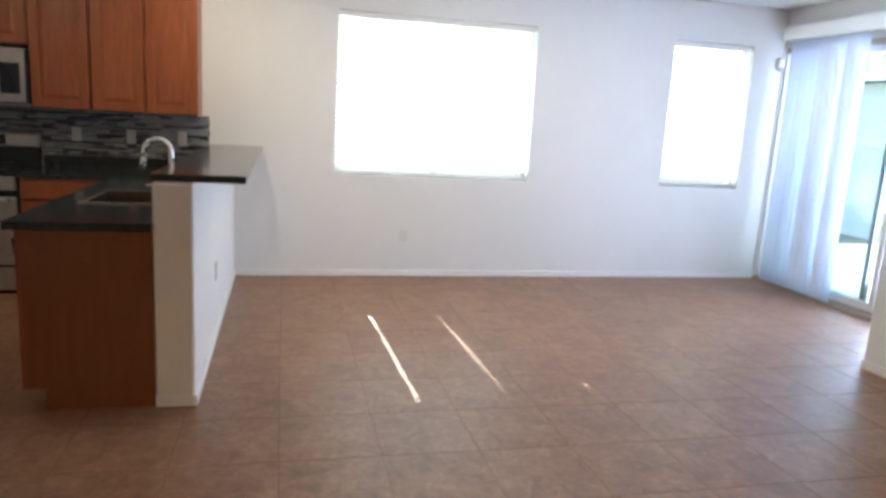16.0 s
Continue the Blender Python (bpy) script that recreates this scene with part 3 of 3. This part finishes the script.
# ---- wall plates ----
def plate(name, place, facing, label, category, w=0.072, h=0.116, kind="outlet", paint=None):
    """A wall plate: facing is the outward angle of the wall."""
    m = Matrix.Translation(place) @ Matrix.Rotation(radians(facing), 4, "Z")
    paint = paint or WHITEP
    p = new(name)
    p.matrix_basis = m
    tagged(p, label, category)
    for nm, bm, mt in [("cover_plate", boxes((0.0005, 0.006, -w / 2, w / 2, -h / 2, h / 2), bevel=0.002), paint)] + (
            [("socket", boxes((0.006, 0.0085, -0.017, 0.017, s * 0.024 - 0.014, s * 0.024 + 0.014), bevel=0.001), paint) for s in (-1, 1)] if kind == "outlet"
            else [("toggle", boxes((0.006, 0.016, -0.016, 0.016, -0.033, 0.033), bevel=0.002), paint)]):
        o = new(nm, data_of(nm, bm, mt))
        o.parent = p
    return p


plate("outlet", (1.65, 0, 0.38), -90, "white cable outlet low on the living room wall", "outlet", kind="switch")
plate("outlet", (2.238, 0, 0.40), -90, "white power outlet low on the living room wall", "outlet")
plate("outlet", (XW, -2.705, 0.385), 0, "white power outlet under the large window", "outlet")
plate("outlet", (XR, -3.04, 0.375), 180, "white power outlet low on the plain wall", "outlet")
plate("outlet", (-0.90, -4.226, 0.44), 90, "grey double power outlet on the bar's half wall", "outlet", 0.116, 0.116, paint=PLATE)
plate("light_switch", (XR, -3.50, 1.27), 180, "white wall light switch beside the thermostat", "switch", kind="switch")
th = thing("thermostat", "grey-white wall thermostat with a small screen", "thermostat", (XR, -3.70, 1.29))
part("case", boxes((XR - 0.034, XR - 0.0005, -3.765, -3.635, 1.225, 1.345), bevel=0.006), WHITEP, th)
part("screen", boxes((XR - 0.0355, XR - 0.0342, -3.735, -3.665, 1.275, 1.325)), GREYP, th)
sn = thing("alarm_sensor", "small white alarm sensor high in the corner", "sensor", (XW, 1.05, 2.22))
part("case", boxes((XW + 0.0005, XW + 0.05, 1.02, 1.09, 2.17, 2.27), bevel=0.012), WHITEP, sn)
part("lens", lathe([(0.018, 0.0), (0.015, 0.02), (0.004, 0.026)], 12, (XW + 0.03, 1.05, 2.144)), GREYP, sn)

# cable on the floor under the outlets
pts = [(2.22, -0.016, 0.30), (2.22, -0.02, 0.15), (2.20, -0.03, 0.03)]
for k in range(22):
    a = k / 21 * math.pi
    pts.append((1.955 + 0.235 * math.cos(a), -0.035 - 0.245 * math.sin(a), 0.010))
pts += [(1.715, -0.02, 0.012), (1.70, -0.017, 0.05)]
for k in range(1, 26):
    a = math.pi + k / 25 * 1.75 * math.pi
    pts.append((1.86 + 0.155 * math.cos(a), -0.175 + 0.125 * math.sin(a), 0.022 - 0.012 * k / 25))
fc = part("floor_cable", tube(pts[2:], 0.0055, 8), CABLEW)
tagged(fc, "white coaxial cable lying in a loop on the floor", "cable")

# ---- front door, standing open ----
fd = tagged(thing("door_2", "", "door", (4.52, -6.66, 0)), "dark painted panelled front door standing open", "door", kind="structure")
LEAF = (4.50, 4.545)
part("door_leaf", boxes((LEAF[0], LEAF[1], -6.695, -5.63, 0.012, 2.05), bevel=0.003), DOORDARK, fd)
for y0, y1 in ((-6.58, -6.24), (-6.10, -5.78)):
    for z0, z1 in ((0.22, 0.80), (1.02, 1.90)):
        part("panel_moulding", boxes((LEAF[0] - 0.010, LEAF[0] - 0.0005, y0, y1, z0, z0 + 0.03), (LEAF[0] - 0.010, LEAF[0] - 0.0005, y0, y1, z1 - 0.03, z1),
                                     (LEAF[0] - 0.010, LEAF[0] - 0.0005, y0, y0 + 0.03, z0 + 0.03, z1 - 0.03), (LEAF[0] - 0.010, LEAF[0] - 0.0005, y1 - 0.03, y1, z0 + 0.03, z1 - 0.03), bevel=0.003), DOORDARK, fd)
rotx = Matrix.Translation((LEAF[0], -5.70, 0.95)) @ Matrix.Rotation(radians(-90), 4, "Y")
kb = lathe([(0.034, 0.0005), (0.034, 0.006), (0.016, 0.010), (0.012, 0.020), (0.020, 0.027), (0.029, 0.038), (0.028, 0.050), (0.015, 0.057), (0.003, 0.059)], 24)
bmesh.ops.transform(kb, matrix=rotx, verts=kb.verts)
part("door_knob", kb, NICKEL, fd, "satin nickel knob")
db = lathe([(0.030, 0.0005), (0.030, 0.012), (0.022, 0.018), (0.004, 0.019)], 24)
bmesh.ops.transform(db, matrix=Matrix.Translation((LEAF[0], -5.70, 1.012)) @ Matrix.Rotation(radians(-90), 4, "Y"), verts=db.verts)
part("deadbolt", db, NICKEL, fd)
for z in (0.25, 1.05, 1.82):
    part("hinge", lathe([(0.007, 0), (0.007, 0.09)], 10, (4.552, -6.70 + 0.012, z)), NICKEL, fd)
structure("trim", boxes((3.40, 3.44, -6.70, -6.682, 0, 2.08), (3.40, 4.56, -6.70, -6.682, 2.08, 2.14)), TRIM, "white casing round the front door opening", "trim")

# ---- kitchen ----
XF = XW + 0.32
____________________
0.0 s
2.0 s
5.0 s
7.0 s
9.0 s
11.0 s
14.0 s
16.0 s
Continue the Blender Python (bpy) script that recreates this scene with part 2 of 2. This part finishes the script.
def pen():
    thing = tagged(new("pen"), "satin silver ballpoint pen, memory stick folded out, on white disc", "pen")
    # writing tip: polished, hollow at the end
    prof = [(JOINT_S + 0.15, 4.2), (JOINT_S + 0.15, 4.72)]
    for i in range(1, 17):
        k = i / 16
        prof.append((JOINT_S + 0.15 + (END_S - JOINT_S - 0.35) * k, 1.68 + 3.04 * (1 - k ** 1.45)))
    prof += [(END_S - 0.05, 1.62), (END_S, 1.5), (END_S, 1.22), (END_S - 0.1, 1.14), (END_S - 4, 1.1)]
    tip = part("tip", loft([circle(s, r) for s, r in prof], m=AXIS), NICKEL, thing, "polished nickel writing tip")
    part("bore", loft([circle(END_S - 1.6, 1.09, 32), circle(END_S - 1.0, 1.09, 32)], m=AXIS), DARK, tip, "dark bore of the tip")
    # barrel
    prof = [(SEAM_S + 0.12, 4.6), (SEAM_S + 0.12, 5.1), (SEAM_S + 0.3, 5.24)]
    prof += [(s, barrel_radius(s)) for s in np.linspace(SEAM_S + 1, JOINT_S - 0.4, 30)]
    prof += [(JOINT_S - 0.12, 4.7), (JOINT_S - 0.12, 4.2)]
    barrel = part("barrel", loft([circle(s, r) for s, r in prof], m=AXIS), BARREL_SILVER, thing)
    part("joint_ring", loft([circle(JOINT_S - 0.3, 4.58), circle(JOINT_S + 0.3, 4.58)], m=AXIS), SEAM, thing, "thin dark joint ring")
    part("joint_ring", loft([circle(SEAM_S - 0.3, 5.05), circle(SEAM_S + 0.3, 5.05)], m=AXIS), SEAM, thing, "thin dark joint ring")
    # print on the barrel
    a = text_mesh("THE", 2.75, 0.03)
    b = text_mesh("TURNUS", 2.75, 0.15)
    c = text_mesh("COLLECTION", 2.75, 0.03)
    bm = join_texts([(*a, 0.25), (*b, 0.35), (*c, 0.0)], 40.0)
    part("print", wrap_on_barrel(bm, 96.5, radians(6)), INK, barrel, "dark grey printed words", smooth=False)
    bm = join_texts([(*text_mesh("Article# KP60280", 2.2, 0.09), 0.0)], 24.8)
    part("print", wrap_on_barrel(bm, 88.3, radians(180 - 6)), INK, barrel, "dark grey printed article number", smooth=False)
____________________
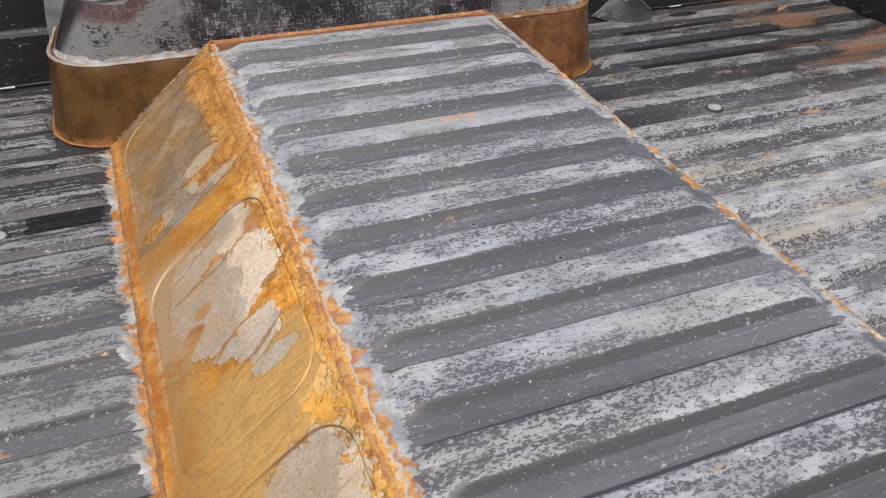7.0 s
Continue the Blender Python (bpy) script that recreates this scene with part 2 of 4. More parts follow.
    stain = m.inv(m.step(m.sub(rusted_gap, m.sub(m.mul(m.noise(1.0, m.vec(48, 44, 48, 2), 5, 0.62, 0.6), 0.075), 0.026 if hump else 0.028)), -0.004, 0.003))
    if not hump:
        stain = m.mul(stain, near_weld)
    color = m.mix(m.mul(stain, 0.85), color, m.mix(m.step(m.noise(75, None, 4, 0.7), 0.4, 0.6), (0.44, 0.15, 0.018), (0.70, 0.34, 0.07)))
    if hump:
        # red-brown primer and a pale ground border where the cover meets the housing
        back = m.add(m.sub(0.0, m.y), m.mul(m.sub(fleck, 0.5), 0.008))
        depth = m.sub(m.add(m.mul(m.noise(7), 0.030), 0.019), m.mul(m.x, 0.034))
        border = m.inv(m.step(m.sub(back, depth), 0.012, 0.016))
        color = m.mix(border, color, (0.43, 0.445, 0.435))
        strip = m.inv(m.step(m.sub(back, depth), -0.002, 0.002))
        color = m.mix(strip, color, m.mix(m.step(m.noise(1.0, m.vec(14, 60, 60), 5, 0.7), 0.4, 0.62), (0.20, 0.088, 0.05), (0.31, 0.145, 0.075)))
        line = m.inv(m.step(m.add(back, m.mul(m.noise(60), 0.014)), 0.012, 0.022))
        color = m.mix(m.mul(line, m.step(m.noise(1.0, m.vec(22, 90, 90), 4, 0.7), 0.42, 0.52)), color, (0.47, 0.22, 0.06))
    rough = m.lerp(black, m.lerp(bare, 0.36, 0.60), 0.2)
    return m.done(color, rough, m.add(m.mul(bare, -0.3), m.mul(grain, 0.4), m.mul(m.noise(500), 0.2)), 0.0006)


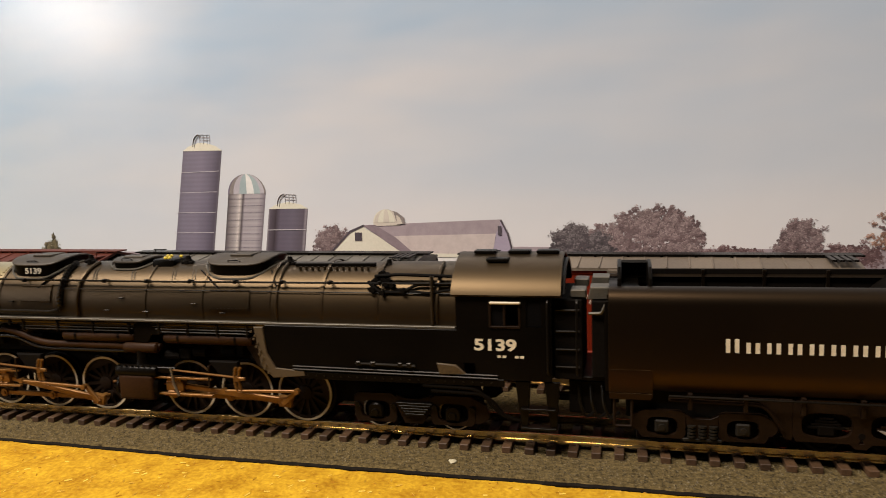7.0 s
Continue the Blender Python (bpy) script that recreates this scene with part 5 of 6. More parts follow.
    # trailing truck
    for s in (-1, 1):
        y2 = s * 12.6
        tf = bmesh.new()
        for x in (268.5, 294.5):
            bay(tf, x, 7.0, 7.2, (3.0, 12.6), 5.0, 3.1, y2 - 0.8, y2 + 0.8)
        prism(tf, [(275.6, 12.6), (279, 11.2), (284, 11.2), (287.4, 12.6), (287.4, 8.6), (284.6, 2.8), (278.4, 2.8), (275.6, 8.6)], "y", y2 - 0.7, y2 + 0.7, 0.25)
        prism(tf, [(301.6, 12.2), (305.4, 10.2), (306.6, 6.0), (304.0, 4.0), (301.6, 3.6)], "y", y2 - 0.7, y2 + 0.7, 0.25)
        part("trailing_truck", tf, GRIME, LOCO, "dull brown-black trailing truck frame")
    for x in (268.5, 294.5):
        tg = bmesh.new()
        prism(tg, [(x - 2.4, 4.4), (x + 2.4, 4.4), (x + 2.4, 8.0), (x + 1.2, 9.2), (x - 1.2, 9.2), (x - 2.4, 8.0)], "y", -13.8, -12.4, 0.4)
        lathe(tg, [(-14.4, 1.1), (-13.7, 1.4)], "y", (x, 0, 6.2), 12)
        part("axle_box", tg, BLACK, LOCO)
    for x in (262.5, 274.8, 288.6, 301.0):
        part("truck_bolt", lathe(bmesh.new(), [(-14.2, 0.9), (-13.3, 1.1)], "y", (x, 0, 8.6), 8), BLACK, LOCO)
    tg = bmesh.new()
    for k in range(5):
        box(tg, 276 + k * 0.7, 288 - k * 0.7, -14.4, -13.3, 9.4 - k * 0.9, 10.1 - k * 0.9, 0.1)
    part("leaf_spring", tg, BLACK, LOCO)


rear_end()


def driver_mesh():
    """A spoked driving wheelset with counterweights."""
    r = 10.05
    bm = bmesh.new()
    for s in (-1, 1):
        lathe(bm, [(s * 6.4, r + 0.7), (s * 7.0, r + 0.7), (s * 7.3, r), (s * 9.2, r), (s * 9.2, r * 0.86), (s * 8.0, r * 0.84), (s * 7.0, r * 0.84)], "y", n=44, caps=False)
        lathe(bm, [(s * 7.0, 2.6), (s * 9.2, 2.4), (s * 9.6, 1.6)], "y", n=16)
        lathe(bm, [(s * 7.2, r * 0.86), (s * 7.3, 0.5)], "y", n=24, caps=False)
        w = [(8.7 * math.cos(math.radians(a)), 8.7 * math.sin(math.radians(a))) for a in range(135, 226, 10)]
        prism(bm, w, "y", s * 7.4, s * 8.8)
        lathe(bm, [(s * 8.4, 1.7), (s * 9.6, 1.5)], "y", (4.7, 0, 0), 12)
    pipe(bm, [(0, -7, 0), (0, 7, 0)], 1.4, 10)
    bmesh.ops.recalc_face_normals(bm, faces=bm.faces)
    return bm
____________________
▶ [WHAT IS EXPECTED]:
Collect the lines of the data that carry the word "Continue".

▶ [RIGHT ANSWER]:
Continue the Blender Python (bpy) script that recreates this scene with part 3 of 3. This part finishes the script.
Continue the Blender Python (bpy) script that recreates this scene with part 2 of 2. This part finishes the script.
Continue the Blender Python (bpy) script that recreates this scene with part 2 of 4. More parts follow.
Continue the Blender Python (bpy) script that recreates this scene with part 5 of 6. More parts follow.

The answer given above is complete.